EXERCISE DIRECTIONS:
Transcribe all the records with complete accuracy.

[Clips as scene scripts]

>> BEGIN

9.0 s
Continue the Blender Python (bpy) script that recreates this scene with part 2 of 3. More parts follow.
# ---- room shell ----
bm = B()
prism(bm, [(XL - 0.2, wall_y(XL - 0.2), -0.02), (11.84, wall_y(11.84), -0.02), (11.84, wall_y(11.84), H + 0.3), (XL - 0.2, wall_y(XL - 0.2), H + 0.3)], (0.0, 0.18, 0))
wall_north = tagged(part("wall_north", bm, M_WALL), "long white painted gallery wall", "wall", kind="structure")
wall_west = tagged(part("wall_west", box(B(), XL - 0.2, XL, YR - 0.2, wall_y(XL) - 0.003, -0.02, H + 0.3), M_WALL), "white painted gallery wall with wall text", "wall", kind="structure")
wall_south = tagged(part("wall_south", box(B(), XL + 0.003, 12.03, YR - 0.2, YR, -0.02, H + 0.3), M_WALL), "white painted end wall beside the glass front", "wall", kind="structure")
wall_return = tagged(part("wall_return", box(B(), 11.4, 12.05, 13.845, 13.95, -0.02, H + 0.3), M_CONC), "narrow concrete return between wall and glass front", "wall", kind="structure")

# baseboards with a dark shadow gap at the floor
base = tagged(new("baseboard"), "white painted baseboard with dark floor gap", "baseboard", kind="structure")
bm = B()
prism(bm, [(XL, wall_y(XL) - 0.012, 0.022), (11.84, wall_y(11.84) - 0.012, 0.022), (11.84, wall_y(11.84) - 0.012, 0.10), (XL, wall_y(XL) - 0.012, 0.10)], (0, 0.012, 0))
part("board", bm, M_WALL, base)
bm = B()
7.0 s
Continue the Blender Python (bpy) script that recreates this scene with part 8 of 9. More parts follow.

>> END

TASK SOLUTION:
9.0 s
Continue the Blender Python (bpy) script that recreates this scene with part 2 of 3. More parts follow.
# ---- room shell ----
bm = B()
prism(bm, [(XL - 0.2, wall_y(XL - 0.2), -0.02), (11.84, wall_y(11.84), -0.02), (11.84, wall_y(11.84), H + 0.3), (XL - 0.2, wall_y(XL - 0.2), H + 0.3)], (0.0, 0.18, 0))
wall_north = tagged(part("wall_north", bm, M_WALL), "long white painted gallery wall", "wall", kind="structure")
wall_west = tagged(part("wall_west", box(B(), XL - 0.2, XL, YR - 0.2, wall_y(XL) - 0.003, -0.02, H + 0.3), M_WALL), "white painted gallery wall with wall text", "wall", kind="structure")
wall_south = tagged(part("wall_south", box(B(), XL + 0.003, 12.03, YR - 0.2, YR, -0.02, H + 0.3), M_WALL), "white painted end wall beside the glass front", "wall", kind="structure")
wall_return = tagged(part("wall_return", box(B(), 11.4, 12.05, 13.845, 13.95, -0.02, H + 0.3), M_CONC), "narrow concrete return between wall and glass front", "wall", kind="structure")

# baseboards with a dark shadow gap at the floor
base = tagged(new("baseboard"), "white painted baseboard with dark floor gap", "baseboard", kind="structure")
bm = B()
prism(bm, [(XL, wall_y(XL) - 0.012, 0.022), (11.84, wall_y(11.84) - 0.012, 0.022), (11.84, wall_y(11.84) - 0.012, 0.10), (XL, wall_y(XL) - 0.012, 0.10)], (0, 0.012, 0))
part("board", bm, M_WALL, base)
bm = B()
7.0 s
Continue the Blender Python (bpy) script that recreates this scene with part 8 of 9. More parts follow.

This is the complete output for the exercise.